FIG. 1 is a concept view illustrating a heating process of houses by cogeneration.
Waste heat discarded from the process of electricity generation of a cogeneration plant 10 is stored in a thermal storage tank 11, and transferred to a liquid (water) flowing in a heat transfer line 14 through a heat exchanger 12 by a circulation pump 13. The resulting hot water is transferred to a cooling/heating system 20 of the houses.
A heat exchanger 21 of the cooling/heating system 20 exchanges heat between the hot water and the water circulating in a hot water circuit 22. Then, the hot water is supplied to the houses in response to demand in the houses.

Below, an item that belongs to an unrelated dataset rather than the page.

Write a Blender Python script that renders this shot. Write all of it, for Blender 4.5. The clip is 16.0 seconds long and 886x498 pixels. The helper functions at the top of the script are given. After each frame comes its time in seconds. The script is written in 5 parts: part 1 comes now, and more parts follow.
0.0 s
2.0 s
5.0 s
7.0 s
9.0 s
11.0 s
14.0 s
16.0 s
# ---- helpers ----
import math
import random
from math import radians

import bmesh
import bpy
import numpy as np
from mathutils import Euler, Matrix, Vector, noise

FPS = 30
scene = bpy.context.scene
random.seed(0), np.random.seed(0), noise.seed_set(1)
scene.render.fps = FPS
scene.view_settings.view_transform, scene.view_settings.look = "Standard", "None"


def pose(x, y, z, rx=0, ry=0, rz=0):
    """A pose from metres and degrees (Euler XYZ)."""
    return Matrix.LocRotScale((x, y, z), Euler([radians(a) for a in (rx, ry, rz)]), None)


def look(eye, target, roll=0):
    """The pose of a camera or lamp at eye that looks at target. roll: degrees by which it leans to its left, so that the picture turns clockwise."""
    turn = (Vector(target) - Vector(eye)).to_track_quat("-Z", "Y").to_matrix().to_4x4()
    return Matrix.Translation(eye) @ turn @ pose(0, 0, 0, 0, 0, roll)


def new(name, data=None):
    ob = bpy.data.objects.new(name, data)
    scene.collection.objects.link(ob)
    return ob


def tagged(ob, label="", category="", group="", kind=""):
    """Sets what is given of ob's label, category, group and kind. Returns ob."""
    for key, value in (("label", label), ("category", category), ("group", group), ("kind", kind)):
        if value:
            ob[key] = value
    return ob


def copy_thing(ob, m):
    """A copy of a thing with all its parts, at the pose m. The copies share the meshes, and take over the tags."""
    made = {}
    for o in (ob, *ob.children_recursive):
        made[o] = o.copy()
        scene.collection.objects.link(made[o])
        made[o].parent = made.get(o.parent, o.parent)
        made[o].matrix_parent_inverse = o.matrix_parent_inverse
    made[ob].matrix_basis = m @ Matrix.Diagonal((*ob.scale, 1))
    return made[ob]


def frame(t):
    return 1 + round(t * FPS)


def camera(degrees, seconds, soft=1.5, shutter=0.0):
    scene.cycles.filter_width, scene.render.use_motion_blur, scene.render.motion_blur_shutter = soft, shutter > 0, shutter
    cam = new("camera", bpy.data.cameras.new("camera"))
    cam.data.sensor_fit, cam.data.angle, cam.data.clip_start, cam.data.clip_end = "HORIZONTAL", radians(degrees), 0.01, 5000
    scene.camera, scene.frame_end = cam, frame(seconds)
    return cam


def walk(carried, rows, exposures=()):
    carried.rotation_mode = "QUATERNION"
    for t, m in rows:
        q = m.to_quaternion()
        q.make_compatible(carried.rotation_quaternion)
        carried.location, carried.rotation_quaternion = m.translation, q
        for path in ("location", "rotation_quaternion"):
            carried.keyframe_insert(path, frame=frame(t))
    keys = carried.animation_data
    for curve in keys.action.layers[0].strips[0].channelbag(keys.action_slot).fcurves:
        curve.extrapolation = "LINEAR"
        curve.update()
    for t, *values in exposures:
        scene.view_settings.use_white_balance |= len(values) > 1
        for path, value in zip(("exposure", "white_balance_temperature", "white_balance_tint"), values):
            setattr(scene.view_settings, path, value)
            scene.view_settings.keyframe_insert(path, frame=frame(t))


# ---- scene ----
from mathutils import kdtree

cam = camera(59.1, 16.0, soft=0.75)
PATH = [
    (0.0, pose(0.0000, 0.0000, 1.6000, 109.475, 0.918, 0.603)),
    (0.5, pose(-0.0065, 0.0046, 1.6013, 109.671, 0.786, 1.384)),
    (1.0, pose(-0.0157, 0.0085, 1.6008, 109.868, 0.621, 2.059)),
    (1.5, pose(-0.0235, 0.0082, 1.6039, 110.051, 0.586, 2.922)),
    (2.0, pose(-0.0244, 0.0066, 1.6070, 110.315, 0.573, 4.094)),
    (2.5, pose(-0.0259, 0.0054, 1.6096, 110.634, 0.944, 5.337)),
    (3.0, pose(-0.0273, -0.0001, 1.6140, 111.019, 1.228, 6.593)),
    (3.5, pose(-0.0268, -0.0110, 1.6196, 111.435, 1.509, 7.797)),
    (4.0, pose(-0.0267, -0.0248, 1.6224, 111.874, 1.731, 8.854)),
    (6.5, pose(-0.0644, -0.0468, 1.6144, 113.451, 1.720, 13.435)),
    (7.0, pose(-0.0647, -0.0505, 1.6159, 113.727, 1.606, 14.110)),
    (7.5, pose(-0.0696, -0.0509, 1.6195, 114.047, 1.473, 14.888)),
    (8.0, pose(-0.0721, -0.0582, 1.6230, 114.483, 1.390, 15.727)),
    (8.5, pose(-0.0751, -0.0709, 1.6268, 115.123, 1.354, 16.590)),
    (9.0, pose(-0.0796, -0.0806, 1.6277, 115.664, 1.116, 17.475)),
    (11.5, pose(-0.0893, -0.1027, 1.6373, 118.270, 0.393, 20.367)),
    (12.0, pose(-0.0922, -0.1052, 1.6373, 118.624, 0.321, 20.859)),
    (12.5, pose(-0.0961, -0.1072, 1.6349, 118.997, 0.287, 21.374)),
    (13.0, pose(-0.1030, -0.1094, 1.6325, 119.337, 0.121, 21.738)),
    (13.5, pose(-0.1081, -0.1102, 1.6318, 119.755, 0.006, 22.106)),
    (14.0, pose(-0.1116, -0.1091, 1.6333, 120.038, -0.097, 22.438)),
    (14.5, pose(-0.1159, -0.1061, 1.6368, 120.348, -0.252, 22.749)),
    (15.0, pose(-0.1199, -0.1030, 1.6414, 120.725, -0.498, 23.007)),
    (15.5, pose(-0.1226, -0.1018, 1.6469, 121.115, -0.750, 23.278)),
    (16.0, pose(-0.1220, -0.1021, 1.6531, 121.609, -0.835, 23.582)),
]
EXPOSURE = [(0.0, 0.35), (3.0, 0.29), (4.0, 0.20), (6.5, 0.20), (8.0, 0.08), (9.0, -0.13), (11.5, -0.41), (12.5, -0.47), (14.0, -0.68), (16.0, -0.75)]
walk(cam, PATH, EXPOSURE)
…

Since the production ratio of power to heat is fixed to about 3:4, it is advantageous if the ratio of demands for power and heat is close to the production ratio. However, the demands for power and heat from commercial or residential sectors show very different patterns from each other in annual variation.
The demand for power has a maximum value in summer with a relatively small annual fluctuation, while the demand for heat has a large fluctuation with a maximum value in winter. According to a statistical review, the ratio of the minimum to the maximum in the annual heat demand is only 8.7% in middle and high latitude regions.

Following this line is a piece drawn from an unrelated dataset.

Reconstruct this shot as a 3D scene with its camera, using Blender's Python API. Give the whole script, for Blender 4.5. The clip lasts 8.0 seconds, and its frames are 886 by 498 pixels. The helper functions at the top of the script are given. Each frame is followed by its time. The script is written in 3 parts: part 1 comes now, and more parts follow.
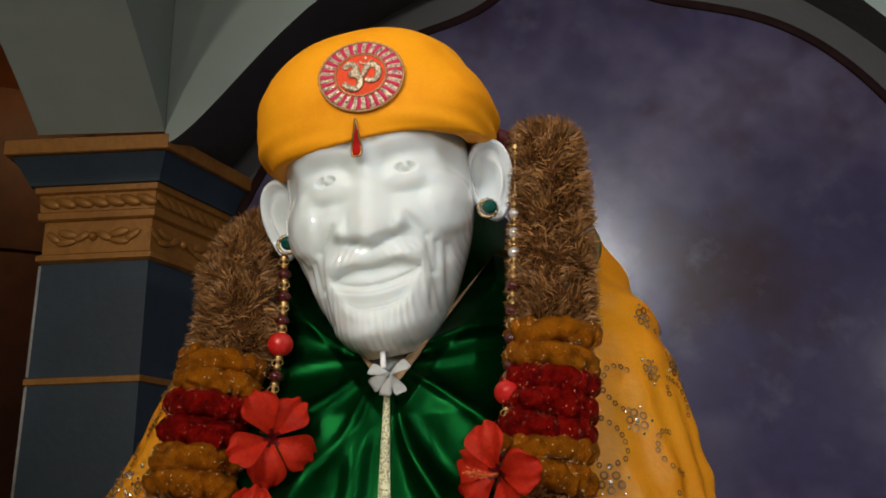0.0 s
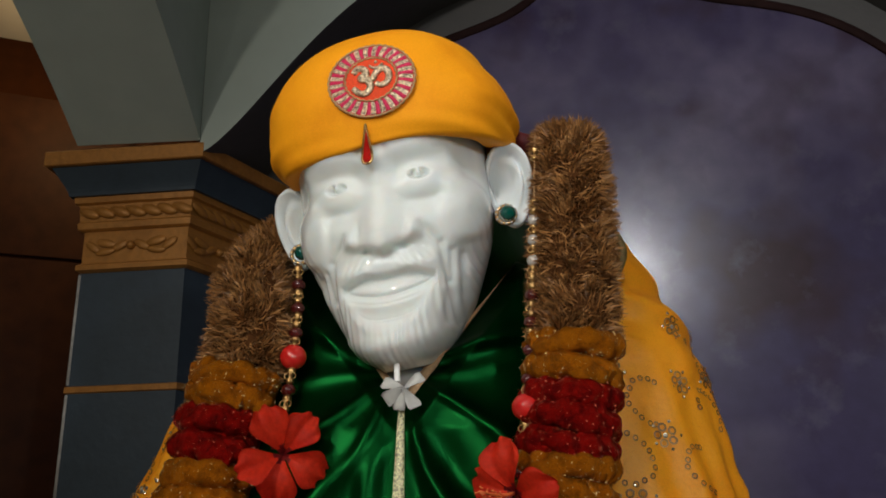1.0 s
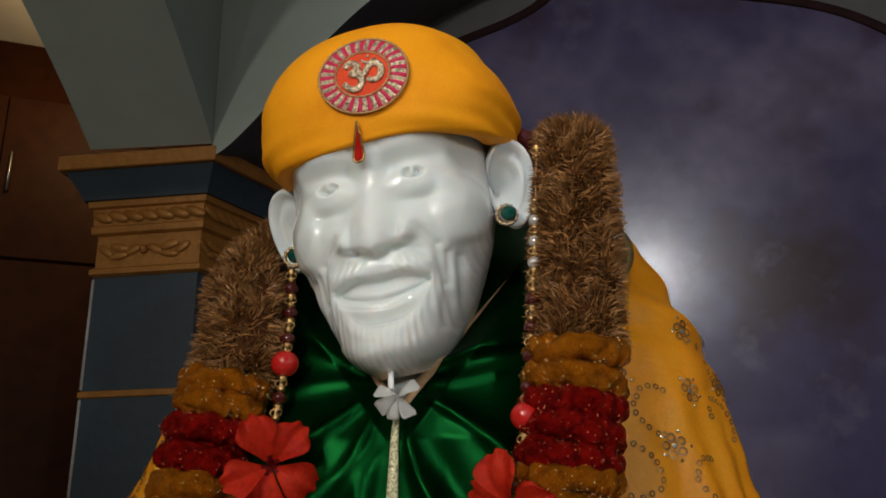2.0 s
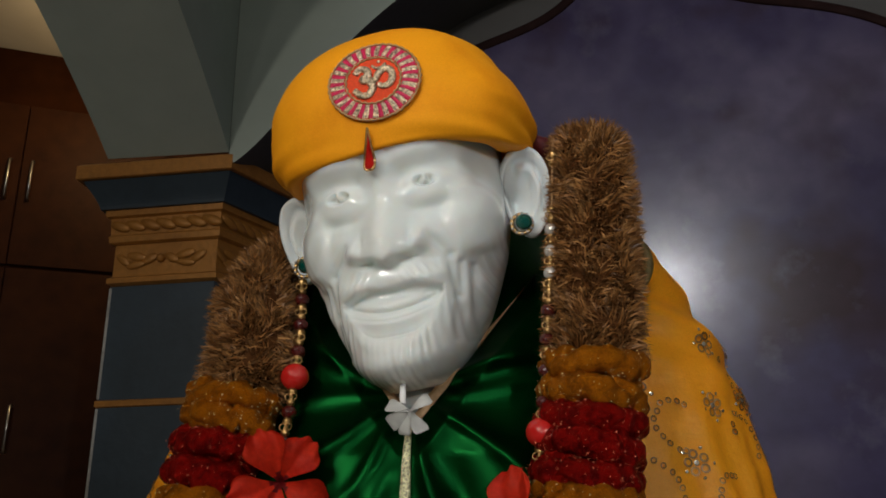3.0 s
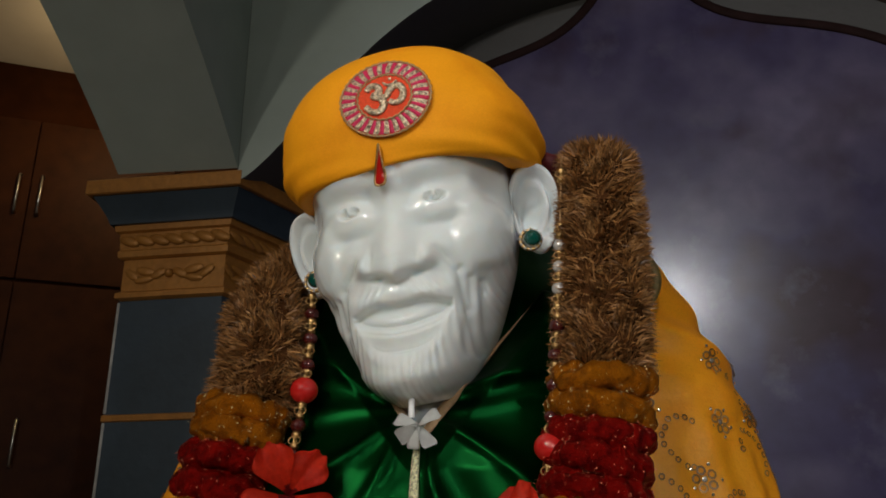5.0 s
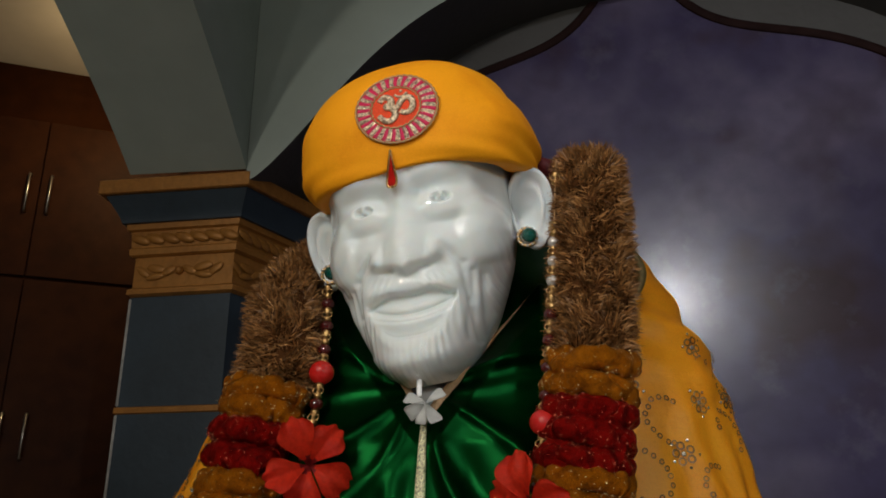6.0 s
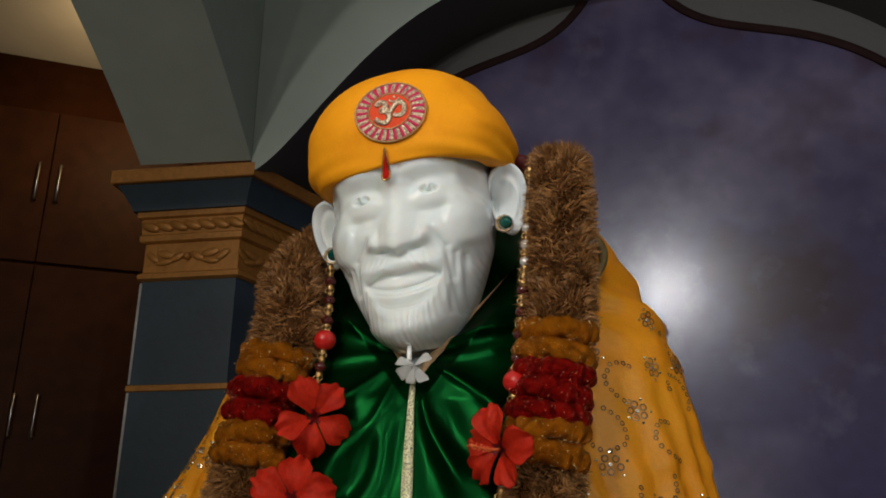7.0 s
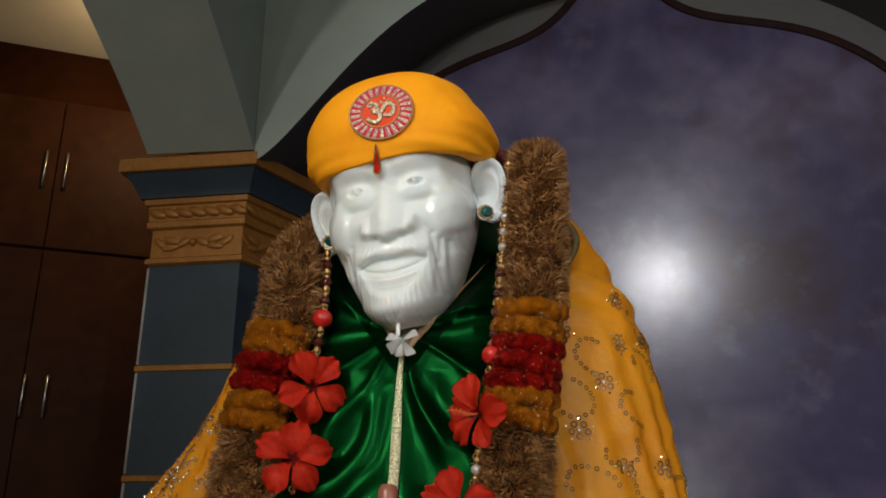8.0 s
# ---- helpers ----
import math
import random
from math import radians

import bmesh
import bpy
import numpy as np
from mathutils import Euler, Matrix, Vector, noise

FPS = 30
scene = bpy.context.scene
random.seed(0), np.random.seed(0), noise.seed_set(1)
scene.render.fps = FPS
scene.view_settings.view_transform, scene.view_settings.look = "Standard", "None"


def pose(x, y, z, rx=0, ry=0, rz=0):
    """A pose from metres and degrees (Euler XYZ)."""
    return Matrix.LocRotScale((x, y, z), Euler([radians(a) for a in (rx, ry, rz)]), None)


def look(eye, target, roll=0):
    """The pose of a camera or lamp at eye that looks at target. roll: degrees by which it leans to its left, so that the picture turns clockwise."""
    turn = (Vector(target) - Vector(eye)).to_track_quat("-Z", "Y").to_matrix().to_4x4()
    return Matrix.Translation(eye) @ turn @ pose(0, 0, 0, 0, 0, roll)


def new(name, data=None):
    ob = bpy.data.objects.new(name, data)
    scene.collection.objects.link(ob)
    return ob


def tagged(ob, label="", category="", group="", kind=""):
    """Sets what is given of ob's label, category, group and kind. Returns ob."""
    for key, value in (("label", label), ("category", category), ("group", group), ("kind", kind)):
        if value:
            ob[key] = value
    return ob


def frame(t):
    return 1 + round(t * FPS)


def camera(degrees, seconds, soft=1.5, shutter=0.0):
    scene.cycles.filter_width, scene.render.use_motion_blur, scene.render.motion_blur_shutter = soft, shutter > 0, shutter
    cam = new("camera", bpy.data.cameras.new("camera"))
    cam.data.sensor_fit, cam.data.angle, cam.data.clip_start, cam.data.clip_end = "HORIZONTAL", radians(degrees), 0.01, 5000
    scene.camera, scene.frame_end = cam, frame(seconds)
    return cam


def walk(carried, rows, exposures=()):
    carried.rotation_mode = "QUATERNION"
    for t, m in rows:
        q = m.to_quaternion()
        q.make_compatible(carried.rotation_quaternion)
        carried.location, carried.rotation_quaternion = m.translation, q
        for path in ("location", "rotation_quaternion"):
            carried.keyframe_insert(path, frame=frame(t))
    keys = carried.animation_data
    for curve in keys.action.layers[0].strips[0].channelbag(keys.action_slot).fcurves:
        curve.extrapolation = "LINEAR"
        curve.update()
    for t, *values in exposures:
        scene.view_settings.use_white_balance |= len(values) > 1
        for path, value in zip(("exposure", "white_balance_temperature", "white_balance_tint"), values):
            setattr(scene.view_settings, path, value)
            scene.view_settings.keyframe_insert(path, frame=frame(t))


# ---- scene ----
cam = camera(55.8, 8.0, soft=1.75)
METRES, EYE, TILT, LEAN, TURN = 0.5, 1.5, 17.4, 1.7, 0.0
ROWS = [
    (0.0, 0.0, 0.0, 0.0, 0.0, 0.0, -0.0),
    (0.5, 0.0351, 0.0296, 0.0049, 1.66, 0.11, 0.38),
    (1.0, 0.0614, 0.0643, 0.0102, 3.08, 0.27, 0.59),
    (2.5, 0.1202, 0.1696, 0.0086, 5.25, 0.75, 0.86),
    (3.0, 0.1187, 0.1874, 0.0121, 5.97, 1.06, 0.88),
    (3.5, 0.1219, 0.2094, 0.0041, 6.45, 1.21, 0.83),
    (4.0, 0.1212, 0.2136, 0.0095, 6.48, 1.63, 0.79),
    (4.5, 0.113, 0.2098, 0.0085, 6.42, 2.1, 0.67),
    (6.0, 0.1212, -0.0008, -0.01, 6.34, 2.3, 0.34),
    (6.5, 0.1489, -0.122, -0.0322, 6.29, 1.93, 0.24),
    (7.0, 0.1832, -0.2805, -0.0355, 6.3, 1.62, 0.1),
    (7.5, 0.2265, -0.4045, -0.0412, 6.33, 1.13, 0.14),
    (8.0, 0.252, -0.4982, -0.0374, 6.43, 0.62, 0.1),
]
walk(cam, [(t, pose(0, 0, EYE, TILT, LEAN, TURN) @ pose(METRES * x, METRES * y, METRES * z, 90 + pitch, roll, yaw)) for t, x, y, z, yaw, pitch, roll in ROWS],
     exposures=[(0.0, -1.02), (1.0, -1.16), (2.5, -1.45), (3.5, -1.52), (4.5, -1.55), (6.0, -1.43), (7.0, -1.27), (8.0, -1.08)])

# ---- world and lamps ----
world = bpy.data.worlds.new("world")
scene.world = world
world.use_nodes = True
world.node_tree.nodes["Background"].inputs[0].default_value = (0.9, 0.95, 1.0, 1)
world.node_tree.nodes["Background"].inputs[1].default_value = 0.02


def lamp(name, eye, target, size, watts, colour, shape="DISK"):
    data = bpy.data.lights.new(name, "AREA")
    data.shape, data.size, data.energy, data.color = shape, size, watts, colour
    ob = new(name, data)
    ob.matrix_world = look(eye, target)
    return ob


FLOOR = 0.6
CEIL = 3.88


def spot(name, eye, target, radius, watts, colour, cone, blend):
    data = bpy.data.lights.new(name, "SPOT")
    data.shadow_soft_size, data.energy, data.color, data.spot_size, data.spot_blend = radius, watts, colour, radians(cone), blend
    ob = new(name, data)
    ob.matrix_world = look(eye, target)
    return ob


lamp("hall_lamp", (-1.6, -2.1, 3.05), (-0.8, 2.4, 2.7), 0.14, 44, (1.0, 0.90, 0.78))
lamp("hall_lamp", (-0.5, -2.1, 3.35), (-0.6, 2.4, 2.8), 0.14, 15, (1.0, 0.92, 0.80))
# Two unseen fill lamps, added from both sides for the statue and arch.
lamp("fill_lamp", (-1.5, -2.8, 2.15), (-0.3, 1.6, 1.9), 0.12, 12, (1.0, 0.955, 0.87))
lamp("fill_lamp", (2.9, -1.9, 2.45), (-0.05, 0.95, 2.0), 0.14, 19, (0.97, 0.98, 1.0))
spot("ceiling_spot", (0.08, -2.9, 3.76), (0.95, 2.4, 2.2), 0.07, 640, (0.96, 0.95, 1.0), 38, 0.8)
spot("ceiling_spot", (-0.95, -1.7, 2.40), (0.03, 0.95, 1.70), 0.03, 178, (1.0, 0.96, 0.89), 32, 0.8)
# Unseen fill spots added low to brighten the chin, right cheek and shawl.
spot("fill_spot", (0.10, -2.5, 1.65), (0.0, 0.95, 1.70), 0.05, 60, (1.0, 0.965, 0.90), 28, 0.7)
spot("fill_spot", (1.3, -1.6, 1.85), (0.10, 0.95, 1.65), 0.05, 116, (1.0, 0.975, 0.95), 30, 0.7)
lamp("cove_lamp", (-1.62, 2.95, 3.60), (-2.05, 3.72, 3.30), 0.12, 13.0, (1.0, 0.70, 0.33))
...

FIG. 2 is an instance showing monthly heat/electricity supply from a district heating corporation.
As shown in FIG. 2, according to the demand for heat, the heat supply N2 from the district heating corporation has a minimum value from June to September, namely, a hot season. A particular point in the graph is that the electricity supply N1 becomes almost zero in the summer regardless of the increasing demand in the electricity in the summer. This is because the cogeneration stops in the summer and the small heat demand is sufficed by a dedicated boiler for heat supply. The reason for this is that the operation of the cogeneration is economically efficient and energy efficient as well only when the demand ratio between electricity and heat matches well with the production ratio, as mentioned previously. When the demand ratio deviates much from the production ratio, the operation of cogeneration becomes economically inefficient and the cogeneration process needs to be stopped.
As described above, the efficient operation of the cogeneration plant cannot be ensured in summer without increasing the demand for the waste heat generated as a byproduct from the electricity generation.

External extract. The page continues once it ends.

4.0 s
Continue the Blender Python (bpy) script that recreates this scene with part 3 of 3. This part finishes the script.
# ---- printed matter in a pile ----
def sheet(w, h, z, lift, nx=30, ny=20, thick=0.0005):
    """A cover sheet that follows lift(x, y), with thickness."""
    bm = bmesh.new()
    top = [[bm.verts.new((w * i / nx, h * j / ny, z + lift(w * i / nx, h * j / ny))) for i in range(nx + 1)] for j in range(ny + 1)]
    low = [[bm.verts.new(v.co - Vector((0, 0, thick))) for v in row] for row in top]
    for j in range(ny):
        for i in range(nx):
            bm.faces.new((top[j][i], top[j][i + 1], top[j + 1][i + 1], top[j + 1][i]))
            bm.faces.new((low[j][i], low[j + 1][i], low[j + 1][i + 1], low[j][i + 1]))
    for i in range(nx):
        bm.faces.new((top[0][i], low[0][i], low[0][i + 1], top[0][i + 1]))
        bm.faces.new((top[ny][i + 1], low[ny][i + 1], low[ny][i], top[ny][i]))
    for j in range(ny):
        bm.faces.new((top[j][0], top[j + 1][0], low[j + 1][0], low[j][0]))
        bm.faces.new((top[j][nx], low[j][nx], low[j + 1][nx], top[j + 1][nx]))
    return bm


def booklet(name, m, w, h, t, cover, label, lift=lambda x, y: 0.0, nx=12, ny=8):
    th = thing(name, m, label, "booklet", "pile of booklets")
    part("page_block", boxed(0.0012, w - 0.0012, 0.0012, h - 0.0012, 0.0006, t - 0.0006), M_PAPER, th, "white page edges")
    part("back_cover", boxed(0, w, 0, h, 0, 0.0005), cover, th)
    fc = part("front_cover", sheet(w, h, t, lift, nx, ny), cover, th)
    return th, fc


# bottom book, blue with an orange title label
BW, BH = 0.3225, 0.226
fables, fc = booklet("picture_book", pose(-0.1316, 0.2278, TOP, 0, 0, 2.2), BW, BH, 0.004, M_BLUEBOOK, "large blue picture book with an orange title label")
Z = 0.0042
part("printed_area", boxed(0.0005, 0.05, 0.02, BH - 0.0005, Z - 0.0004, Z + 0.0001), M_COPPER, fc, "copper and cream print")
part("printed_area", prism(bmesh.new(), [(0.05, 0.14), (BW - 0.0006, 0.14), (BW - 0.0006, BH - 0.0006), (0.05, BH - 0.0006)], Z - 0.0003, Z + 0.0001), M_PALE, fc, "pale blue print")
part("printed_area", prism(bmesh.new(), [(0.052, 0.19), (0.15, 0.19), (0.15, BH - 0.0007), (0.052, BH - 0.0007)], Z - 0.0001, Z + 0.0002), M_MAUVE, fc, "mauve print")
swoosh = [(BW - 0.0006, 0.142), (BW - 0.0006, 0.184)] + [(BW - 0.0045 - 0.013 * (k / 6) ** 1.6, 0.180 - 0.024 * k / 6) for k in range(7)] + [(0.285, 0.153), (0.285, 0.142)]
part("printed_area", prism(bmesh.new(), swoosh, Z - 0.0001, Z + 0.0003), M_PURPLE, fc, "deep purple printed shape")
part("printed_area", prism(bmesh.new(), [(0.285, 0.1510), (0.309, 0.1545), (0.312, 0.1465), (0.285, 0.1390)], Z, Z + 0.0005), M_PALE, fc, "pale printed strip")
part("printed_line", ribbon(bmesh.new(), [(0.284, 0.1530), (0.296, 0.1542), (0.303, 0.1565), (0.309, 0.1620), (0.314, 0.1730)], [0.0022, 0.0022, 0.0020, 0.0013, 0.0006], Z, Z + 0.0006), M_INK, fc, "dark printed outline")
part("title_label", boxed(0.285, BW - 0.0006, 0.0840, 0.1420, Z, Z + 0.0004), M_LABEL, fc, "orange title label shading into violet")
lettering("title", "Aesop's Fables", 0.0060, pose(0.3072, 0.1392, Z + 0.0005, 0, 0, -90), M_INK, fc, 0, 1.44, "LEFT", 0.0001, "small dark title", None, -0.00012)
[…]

As shown in FIG. 1, in order to increase the demand for heat in summer, the district cooling has been devised applying an absorption type chiller 23 using the district heat as the heat source. However, the absorption type chiller 23 has a drawback in that the cooling performance of the chiller decreases considerably with a low temperature heat source such as the waste heat from the cogeneration plant 10. In addition, the cold water circuit 24 connected to the absorption type chiller 23 must be installed separately from the hot water circuit 22.